2007/03/15(木)00:30
価値感
この間、ピンポーンとやって来た塗装屋の営業マンを家へあげて、ショータンは壁と屋根の塗り替えを頼んだ。
なにを買うのも慎重に検討する性格なのに、150万円もの出費をよくまあ簡単に…と思ったら、半分出してくれときた。
「もうちょっと考えてから頼んだら?」
と、慎重ではない私が言った。家の壁はまだ汚れも色褪せもしていない。私は、死ぬまでこのままでいいと思っていた。
で、ショータンは値切った。
「はい。勉強さしてもらいます」
社員ではなく塗装屋のオヤジなのか、「110万円に」と決めが早かった。「白い壁は虫が寄って来やすい」とか「屋根はやっぱり黒が無難」とか自分の好みも押し付けていた。茶色の濃淡で、3月の初めにやりましょうということになった。
「なんで、ひょっこり来た人に頼んでしもたん?」
「だいぶ前から塗り替えたい思ててん。タイミングが良かったから」
「他との比較もしてみた方がええと思うけどなあ。ここら、みんな茶色の家ばっかりやん。うちが一番すっきりきれいな色やのに、なにも隣の真似せんかて……」
うちはグレーの濃淡で、境目の帯が黒だ。
翌日、ショータンは「色を換えたい」と電話して、またオヤジを呼んだ。私も壁見本を見て、上部をクリーム色に下部をチョコレート色に決めた。
「帯は無い方がええから外して欲しいんやけど」
「いやぁ。あれは接着剤で貼ってますから、めくったら壁がワヤになってしまいますよ。大工も頼まんならんし、工賃もあがります」
「そんなら下部と同じ色に塗ってしもて」
次の日、新聞に別の塗装屋のチラシが入った。ショータンは「来てんか」と電話した。2日後に田舎のおじさん丸出しの営業マンがネクタイ背広でやって来て、「会社から職人が来て、それから見積りということに」とのんびり言った。

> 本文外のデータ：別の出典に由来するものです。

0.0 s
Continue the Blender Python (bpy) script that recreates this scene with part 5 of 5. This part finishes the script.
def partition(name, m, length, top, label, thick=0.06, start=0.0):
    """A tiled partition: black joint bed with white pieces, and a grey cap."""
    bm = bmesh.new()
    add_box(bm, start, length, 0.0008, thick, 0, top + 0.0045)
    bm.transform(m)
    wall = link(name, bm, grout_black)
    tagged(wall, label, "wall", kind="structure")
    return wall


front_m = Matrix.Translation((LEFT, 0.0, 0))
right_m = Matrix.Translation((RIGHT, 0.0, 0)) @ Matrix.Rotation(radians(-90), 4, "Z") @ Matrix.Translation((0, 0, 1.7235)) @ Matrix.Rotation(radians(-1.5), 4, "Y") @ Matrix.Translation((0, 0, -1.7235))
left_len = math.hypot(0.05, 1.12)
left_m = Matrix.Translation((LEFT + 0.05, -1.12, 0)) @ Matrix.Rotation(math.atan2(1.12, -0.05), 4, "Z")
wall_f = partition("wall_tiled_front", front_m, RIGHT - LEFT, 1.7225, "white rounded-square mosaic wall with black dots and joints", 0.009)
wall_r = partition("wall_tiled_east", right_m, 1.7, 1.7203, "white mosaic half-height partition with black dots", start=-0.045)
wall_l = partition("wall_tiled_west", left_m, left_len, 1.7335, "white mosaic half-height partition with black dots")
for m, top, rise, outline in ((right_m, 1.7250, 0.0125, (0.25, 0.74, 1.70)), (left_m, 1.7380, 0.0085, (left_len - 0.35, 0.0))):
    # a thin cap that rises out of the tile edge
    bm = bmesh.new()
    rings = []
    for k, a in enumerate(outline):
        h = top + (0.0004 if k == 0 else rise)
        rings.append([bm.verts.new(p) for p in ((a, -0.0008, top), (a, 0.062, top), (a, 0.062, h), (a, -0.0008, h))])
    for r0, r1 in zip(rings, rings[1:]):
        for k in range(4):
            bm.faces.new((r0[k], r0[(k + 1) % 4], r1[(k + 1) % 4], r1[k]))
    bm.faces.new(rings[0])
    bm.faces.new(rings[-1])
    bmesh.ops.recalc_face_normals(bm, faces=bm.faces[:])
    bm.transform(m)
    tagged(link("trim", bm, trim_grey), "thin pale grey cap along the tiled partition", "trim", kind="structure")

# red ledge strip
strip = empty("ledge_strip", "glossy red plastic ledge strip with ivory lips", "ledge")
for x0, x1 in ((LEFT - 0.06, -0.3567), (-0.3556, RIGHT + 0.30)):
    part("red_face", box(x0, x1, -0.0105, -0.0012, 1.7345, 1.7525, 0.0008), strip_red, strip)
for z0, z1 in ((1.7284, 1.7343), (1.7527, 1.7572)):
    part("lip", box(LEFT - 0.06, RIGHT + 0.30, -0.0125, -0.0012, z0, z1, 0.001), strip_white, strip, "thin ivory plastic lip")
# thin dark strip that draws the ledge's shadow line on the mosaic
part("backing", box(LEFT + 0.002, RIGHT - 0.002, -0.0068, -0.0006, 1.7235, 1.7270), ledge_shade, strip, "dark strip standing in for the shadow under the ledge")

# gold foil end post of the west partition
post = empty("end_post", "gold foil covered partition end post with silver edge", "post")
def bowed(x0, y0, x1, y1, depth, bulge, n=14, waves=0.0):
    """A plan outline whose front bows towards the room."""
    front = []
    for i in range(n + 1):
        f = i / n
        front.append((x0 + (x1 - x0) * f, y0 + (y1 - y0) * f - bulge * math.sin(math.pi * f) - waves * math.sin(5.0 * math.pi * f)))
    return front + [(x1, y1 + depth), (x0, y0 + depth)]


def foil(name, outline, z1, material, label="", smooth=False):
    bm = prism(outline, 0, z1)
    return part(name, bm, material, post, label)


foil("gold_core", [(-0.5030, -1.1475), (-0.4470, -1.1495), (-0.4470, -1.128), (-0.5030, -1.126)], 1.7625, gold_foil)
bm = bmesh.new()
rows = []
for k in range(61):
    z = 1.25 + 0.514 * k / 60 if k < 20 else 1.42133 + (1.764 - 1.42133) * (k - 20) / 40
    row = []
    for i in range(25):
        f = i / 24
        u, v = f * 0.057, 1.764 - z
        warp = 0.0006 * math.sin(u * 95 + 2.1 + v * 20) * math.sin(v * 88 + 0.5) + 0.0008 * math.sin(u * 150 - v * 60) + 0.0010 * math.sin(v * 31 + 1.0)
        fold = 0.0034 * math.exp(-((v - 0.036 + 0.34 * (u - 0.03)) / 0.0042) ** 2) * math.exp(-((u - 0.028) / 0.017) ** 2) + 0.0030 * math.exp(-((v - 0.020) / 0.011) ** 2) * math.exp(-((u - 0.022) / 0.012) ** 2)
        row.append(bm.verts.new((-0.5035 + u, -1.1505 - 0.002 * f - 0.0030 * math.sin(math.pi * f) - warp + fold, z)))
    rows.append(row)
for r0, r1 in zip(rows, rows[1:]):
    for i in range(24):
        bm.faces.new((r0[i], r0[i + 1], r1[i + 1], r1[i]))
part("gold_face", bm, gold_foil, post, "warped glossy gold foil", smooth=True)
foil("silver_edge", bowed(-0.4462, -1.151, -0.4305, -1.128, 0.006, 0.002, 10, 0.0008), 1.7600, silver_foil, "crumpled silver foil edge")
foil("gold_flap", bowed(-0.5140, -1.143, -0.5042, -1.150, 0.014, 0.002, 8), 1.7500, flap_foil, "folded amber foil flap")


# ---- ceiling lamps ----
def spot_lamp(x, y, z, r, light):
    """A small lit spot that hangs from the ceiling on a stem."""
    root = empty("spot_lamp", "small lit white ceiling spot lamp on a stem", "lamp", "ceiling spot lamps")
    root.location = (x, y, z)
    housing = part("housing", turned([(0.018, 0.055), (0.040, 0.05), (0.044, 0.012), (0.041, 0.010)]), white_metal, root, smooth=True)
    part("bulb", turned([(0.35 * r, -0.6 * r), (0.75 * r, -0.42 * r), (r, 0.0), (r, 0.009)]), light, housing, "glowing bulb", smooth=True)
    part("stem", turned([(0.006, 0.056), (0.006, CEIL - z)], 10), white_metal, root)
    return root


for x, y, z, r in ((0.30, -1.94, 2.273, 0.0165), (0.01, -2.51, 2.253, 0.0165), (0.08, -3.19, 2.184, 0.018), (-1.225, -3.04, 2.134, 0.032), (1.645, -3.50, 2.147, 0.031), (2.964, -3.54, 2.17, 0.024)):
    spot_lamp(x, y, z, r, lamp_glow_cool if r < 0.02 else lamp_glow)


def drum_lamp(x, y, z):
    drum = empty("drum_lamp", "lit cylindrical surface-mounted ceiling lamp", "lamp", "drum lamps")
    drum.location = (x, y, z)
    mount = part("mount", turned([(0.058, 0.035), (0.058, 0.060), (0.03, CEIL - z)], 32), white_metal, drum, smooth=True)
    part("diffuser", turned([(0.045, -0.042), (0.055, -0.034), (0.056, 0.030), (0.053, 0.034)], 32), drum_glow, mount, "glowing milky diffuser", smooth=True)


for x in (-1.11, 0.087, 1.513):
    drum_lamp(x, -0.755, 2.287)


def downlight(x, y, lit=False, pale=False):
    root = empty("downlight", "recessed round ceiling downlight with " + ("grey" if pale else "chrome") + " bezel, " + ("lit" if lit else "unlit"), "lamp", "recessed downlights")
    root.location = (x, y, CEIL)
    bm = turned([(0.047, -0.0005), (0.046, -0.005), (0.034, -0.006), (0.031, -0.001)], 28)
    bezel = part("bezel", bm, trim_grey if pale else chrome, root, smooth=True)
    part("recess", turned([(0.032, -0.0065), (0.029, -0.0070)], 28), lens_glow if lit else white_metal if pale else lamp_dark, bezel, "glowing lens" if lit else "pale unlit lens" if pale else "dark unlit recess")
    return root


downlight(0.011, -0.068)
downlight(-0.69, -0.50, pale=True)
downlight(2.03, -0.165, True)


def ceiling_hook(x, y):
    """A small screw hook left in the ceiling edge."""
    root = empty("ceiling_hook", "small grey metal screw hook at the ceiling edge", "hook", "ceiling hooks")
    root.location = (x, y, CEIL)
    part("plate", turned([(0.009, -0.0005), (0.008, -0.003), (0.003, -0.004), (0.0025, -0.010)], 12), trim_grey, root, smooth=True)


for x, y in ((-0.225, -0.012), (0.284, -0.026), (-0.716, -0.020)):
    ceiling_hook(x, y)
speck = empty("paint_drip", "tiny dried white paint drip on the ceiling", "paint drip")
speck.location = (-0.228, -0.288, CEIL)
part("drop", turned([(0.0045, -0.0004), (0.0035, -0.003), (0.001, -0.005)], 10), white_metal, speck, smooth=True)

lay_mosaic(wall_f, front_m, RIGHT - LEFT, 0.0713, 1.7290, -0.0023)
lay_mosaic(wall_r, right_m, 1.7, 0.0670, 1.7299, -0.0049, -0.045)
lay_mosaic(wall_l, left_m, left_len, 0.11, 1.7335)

「あっちこっち頼んだら、コワーイ人が来て、しょーむないお金ふんだくられるわ。塗らんでも、洗うだけで綺麗になるのと違う?」
ショータンは、先に依頼した会社へクーリングオフのハガキを出した。即座に見積もりの出せないおじさんの方が気に入ったらしい。この会社からはなかなか見積もりの人が来なかった。商売する気がなさそうだ、いい傾向だと私は喜んでいた。
10日めに、二人連れで来て、家の周囲を見て帰った。更に1週間。ファックスで見積書が届いたようにもない。
「見積もりもすぐに出来ない会社、あかんわ」
「あかんな」
昨日、作業服の人が三人連れで来て、家を出たり入ったり1時間あまりショータンと話していた。
ショータンが希望する帯をはがして100万円ということになったそうだ。
「あの帯、めくるの難しいことないんやて。あれが気に入らんねん。客の要望通りにでけへん商売なんか、あくかい」
今日ショータンは、下塗りのシリコンとアクリルの違いを、ペイント会社に電話して訊いていた。
午後、ネクタイ背広の田舎のおじさん営業マンが来て、「壁の色はグリーンの濃淡。屋根は濃いグリーン」と決めて帰った。